This time of year just kills me --the endings, the bittersweet nostalgia. I can't shake the wistfulness of summer, a remembered feeling that its pleasures would be sweeter if a missed someone or other could share in them. It's long since I was a student or teacher, but come June, I still feel bereft of the sheltering arms of school, whose orderly demands I always liked, dense and cozy with mental and social life. At year's end, my friends and I adored the old-fashioned ritual of signing yearbooks, earnestly recording our shared times before they dissolved into the disparate freedoms of three warm months.
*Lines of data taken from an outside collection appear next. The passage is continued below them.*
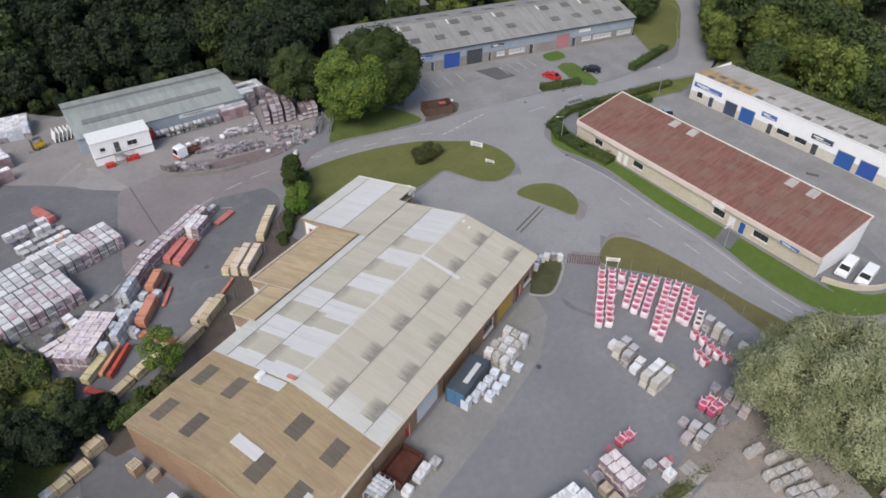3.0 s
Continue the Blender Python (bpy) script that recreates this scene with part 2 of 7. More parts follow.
M["tan_coping"] = two_scale("pale_tan_coping", (0.5, 0.43, 0.32), (0.58, 0.5, 0.39), 0.5, 2.0, 0.9, (0.38, 0.31, 0.22), 0.2)
M["cream_wall"] = two_scale("cream_stone_wall", (0.53, 0.47, 0.37), (0.61, 0.55, 0.45), 0.3, 2.2, 0.9, (0.42, 0.36, 0.28), 0.2)
M["pale_wall"] = two_scale("pale_buff_wall", (0.58, 0.54, 0.47), (0.66, 0.63, 0.56), 0.3, 2.2, 0.9, (0.44, 0.4, 0.34), 0.2)
M["fascia"] = streaked("weathered_white_fascia", (0.64, 0.56, 0.51), (0.54, 0.43, 0.38), 0, 0.6, 0.7, rnd=0)
M["white_clad"] = plain("white_cladding", (0.83, 0.835, 0.84), 0.5, dirt=0.14, scale=0.7)
M["white_sheet"] = streaked("dull_white_roof_sheet", (0.6, 0.605, 0.6), (0.5, 0.505, 0.5), 90, 0.9, 0.6, rnd=0)
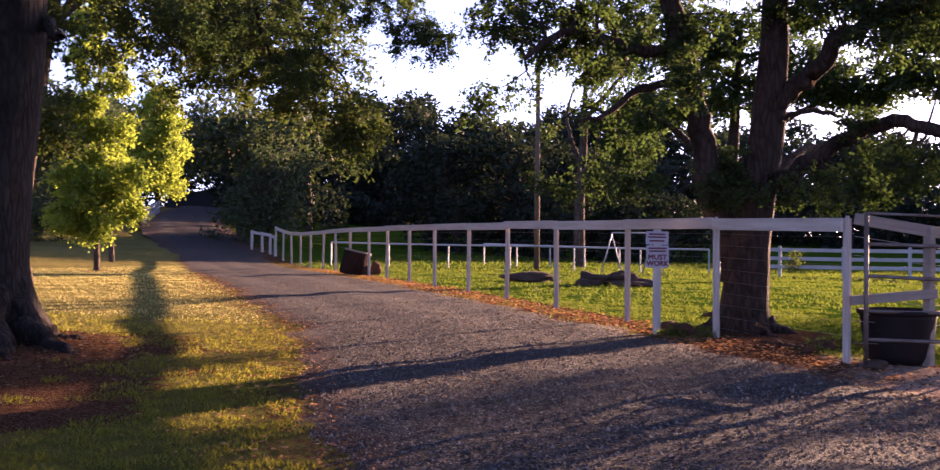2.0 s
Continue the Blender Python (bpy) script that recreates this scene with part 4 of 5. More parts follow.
# ---- the oak behind the lane fence ----
oak_a = [
    [(-1.72, 12.95, -0.1, .30), (-1.72, 12.94, .35, .27), (-1.66, 12.93, 1.13, .245), (-1.56, 12.94, 1.91, .225), (-1.45, 12.96, 2.69, .22), (-1.37, 12.97, 3.7, .18), (-1.34, 12.97, 4.6, .15), (-1.2, 13.1, 6.2, .11), (-1.0, 13.2, 8.2, .05)],
    [(-1.76, 12.92, 0.75, .2), (-1.87, 12.88, 1.3, .17), (-2.12, 12.71, 2.13, .155), (-2.24, 12.53, 2.88, .15), (-2.4, 12.35, 3.61, .14), (-2.55, 12.17, 4.4, .12), (-2.9, 11.9, 5.8, .09), (-3.1, 11.6, 7.2, .04)],
    [(-1.5, 12.93, 1.9, .12), (-1.25, 12.85, 2.08, .105), (-0.8, 12.64, 2.38, .095), (-0.27, 12.39, 2.65, .085), (0.24, 12.12, 2.62, .075), (0.78, 11.82, 2.47, .07), (1.23, 11.51, 2.52, .06), (1.64, 11.18, 2.45, .05), (2.02, 10.84, 2.3, .035), (2.47, 10.46, 2.19, .02)],
    [(-1.4, 12.9, 3.0, .13), (-1.2, 12.85, 3.18, .12), (-0.89, 12.73, 3.42, .11), (-0.57, 12.58, 3.76, .10), (-0.05, 12.42, 3.98, .08), (0.6, 12.1, 4.3, .06), (1.6, 11.6, 4.6, .03)],
    [(-2.38, 12.4, 3.5, .09), (-2.6, 12.3, 3.67, .08), (-2.99, 12.11, 3.69, .075), (-3.34, 11.76, 3.84, .065), (-3.67, 11.39, 3.81, .05), (-4.0, 11.02, 3.46, .03)],
    [(-2.3, 12.5, 3.1, .06), (-2.45, 12.4, 3.28, .055), (-2.83, 12.07, 3.2, .05), (-3.16, 11.64, 2.85, .035), (-3.39, 11.22, 2.73, .02)],
    [(-1.42, 12.95, 2.72, .045), (-1.2, 12.8, 2.85, .04), (-0.85, 12.6, 2.9, .03), (-0.55, 12.4, 2.8, .02)],
    [(-1.3, 13.0, 4.8, .1), (-0.2, 14.0, 5.6, .07), (0.8, 15.0, 6.0, .03)],
    [(-1.35, 13.0, 5.0, .1), (0.2, 12.4, 5.8, .07), (2.2, 11.6, 6.0, .03)],
]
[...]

Summertime brought a certain loneliness when I was a child. My father had an evocative but isolated summer house deep in the country with no electricity and no phone. My mother mostly had to stay in New York for work, and the house was way too far for weekend visits. An only child, I would talk up the animals we had, coerce a puppy into sitting in a tree with me and imagine myself an angel in Heaven (the upstairs landing). My father and I would drive down the mountain road into town to go to the post office and call my mother collect. As I got older there were lots of Archie comics to read, a hardscrabble horse-riding camp and long letters back and forth to far away school friends.
Now I have two young sons, and the academic cycle of September to June inevitably shapes their lives too. One is still too small for real memories but my older boy has detailed and unerring ones, much richer than mine. He'll recall some child who cried in a McDonald's three years ago or a favorite shirt worn by the music teacher two schools ago. His memory has taught him that some people and places, even treasured ones, disappear from one's life for no good reason other than seasonal transitions, and it makes him profoundly uneasy as spring turns to summer. He knows adored people and playthings, routines and preoccupations will no longer be present in his life. The teachers thoughtfully plan end-of-year parties with ice cream and keepsakes but he sees nothing to celebrate. Unlike many kids, he's never been on a mission to get bigger. Maybe he senses that growing up happens in an unknown future and he likes the known present and childhood just fine.
At summer's end when I was little I would tuck my dolls under blankets in a drawer for the deep freeze that would engulf the house all winter and write a letter to myself to be opened when I returned the next June. It burst with questions about the fertile school year ahead -- "Is Fran still your best friend?" "Were there any new kids?" -- as I grappled on a girlish scale with what might change and what would stay the same. It's still hard to have to wait to learn the answer, but mostly we learn how.